• [Data records]:
-*-*-

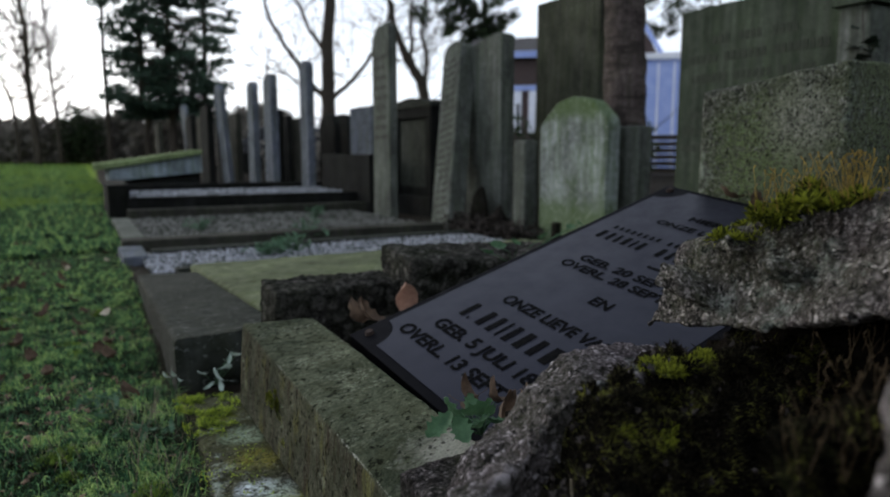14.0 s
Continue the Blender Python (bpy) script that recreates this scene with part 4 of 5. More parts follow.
# ---- wide family stone with pillars ----
fam = base("family_stone", 2.75, 2.6, 0.0, "wide green-stained family stone with dark lettering between capped pillars", "headstone")
part("panel", box(2.70, 2.86, 2.125, 2.955, -0.05, 1.215, 0.012), M_OLIVELIGHT, fam, "olive-green inscribed panel")
for z, h, spans in ((1.035, 0.045, ((2.34, 2.46), (2.51, 2.63), (2.67, 2.77))), (0.955, 0.045, ((2.20, 2.45), (2.48, 2.70), (2.73, 2.90))),
                    (0.865, 0.045, ((2.25, 2.42), (2.45, 2.64), (2.67, 2.88))), (0.70, 0.04, ((2.66, 2.88),)), (0.625, 0.04, ((2.72, 2.82), (2.84, 2.92))),
                    (0.545, 0.04, ((2.60, 2.92),))):
    for a, b in spans:
        count = max(2, round((b - a) / 0.032))
        for k in range(count):
            part("inscription_bar", box(2.6975, 2.705, a + (b - a) * (k + 0.12) / count, a + (b - a) * (k + 0.80) / count, z + 0.004, z + h - 0.004), M_FADED, fam)
pil = part("pillar", box(2.61, 2.81, 2.005, 2.122, -0.05, 1.075, 0.012), M_GREYST, fam, "pale grey pillar")
cap = bmesh.new()
prism(cap, [(2.585, 1.985, 1.077), (2.835, 1.985, 1.077), (2.835, 2.142, 1.077), (2.585, 2.142, 1.077)],
      [(2.585, 1.985, 1.160), (2.835, 1.985, 1.160), (2.835, 2.142, 1.160), (2.585, 2.142, 1.160)])
prism(cap, [(2.60, 2.0, 1.162), (2.82, 2.0, 1.162), (2.82, 2.128, 1.162), (2.60, 2.128, 1.162)],
      [(2.66, 2.03, 1.24), (2.76, 2.03, 1.24), (2.76, 2.098, 1.24), (2.66, 2.098, 1.24)])
part("pillar_cap", cap, M_OLIVELIGHT, pil, "projecting stepped cap")


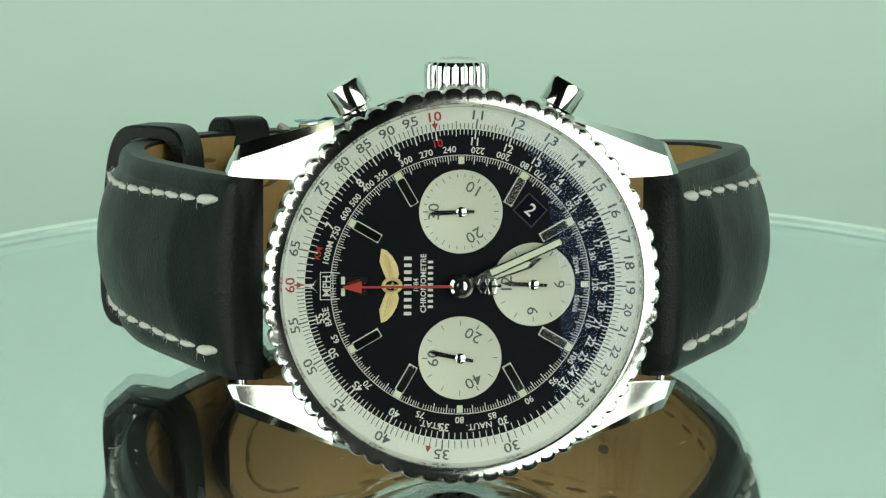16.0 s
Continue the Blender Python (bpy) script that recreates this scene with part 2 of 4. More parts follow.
# the case's frame: x to the crown, y to 12, z out of the dial
REST = Matrix(((0.006303, 0.987091, -0.160034, 0.000710), (-0.145199, 0.159244, 0.976503, 0.032516),
               (0.989382, 0.017082, 0.144329, 0.011947), (0, 0, 0, 1)))
FLOOR = -0.0097


def turned(t):
    """The turntable's turn at t seconds."""
    return Matrix.Rotation(radians(11.1413 * t - 0.143), 4, "Z")

# ---- setting: mirror turntable, sweep, tent, dark room ----


def build_setting():
    bm = lathe(bmesh.new(), [(0, -10.4), (93.4, -10.4), (93.4, -14.2), (0, -14.2)], 192)
    disc = done("turntable", bm, MIRROR, crease=5)
    pane = done("glass_pane", lathe(bmesh.new(), [(0, -10.38), (93.4, -10.38), (93.5, -9.7), (0, -9.7)], 192), PANE, disc, "clear glass sheet over the mirror", crease=5)
    pane.visible_shadow = False
    done("rim", lathe(bmesh.new(), [(93.0, -9.69), (94.3, -9.60), (94.4, -9.66), (94.3, -9.74), (93.5, -9.74)], 192, closed=True), GLASS_EDGE, disc, "pale frosted glass rim", crease=5)
    tagged(disc, "round clear mirror glass turntable plate, polished", "turntable", kind="structure")
    rnd, bm = random.Random(11), bmesh.new()
    for k in range(14):
        a, r = rnd.uniform(0, 6.28), rnd.uniform(25, 88)
        box(bm, (-rnd.uniform(0.2, 0.6), -0.05, 0), (rnd.uniform(0.2, 0.6), 0.05, 0.03), Matrix.Translation((r * math.cos(a), r * math.sin(a), -9.69)) @ Matrix.Rotation(rnd.uniform(0, 3), 4, "Z"))
    tagged(done("dust", bm, WHITE_INK, disc, "a few pale dust flecks", smooth=False), kind="stuff")
    # a white sweep: table, curve, back
    bm = bmesh.new()
    line = [(-130, -60)] + [(330 + 170 * math.sin(a), 110 - 170 * math.cos(a)) for a in np.linspace(0, math.pi / 2, 14)] + [(500, 640)]
    rows = [[bm.verts.new((x, y, z)) for x in np.linspace(-780, 780, 9)] for y, z in line]
    for a, b in zip(rows, rows[1:]):
        for k in range(8):
            bm.faces.new((a[k], a[k + 1], b[k + 1], b[k]))
    tagged(done("backdrop", bm, FABRIC), "seamless white sweep of matt fabric behind the plate", "backdrop", kind="structure")
    for s in (-1, 1):
        bm = box(bmesh.new(), (s * 625 - 3, -100, -59), (s * 625 + 3, 497, 560))
        tagged(done("wall_tent", bm, FABRIC, smooth=False), "white fabric side wall of the photo tent", "tent wall", kind="structure")
    bm = bmesh.new()
    box(bm, (-900, -1100, -66), (900, -1090, 1000))
    box(bm, (-900, 690, -66), (900, 700, 1000))
    box(bm, (-910, -1090, -66), (-900, 690, 1000))
    box(bm, (900, -1090, -66), (910, 690, 1000))
    tagged(done("wall_room", bm, DARK, smooth=False), "dark walls of the unlit studio around", "wall", kind="structure")
    bm = box(bmesh.new(), (-900, -1100, 1000), (900, 700, 1010))
    tagged(done("ceiling", bm, DARK, smooth=False), "dark ceiling of the unlit studio", "ceiling", kind="structure")
    bm = box(bmesh.new(), (-900, -1100, -76), (900, 700, -64))
    tagged(done("floor", bm, DARK, smooth=False), "dark table top under the white sweep", "floor", kind="structure")
    # the plate stands on a plain plinth
    bm = lathe(bmesh.new(), [(0, -14.7), (60, -14.7), (62, -17), (62, -59.6), (0, -59.6)], 64)
    tagged(done("plinth", bm, FABRIC), "short white round plinth under the glass plate", "plinth", kind="structure")
    return disc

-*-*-

• [Required work]:
From the records above, print exactly the lines that run from the line with "4. More parts follow." to the line with "FLOOR = -0.0097", inclusive.

• [Expected answer]:
Continue the Blender Python (bpy) script that recreates this scene with part 2 of 4. More parts follow.
# the case's frame: x to the crown, y to 12, z out of the dial
REST = Matrix(((0.006303, 0.987091, -0.160034, 0.000710), (-0.145199, 0.159244, 0.976503, 0.032516),
               (0.989382, 0.017082, 0.144329, 0.011947), (0, 0, 0, 1)))
FLOOR = -0.0097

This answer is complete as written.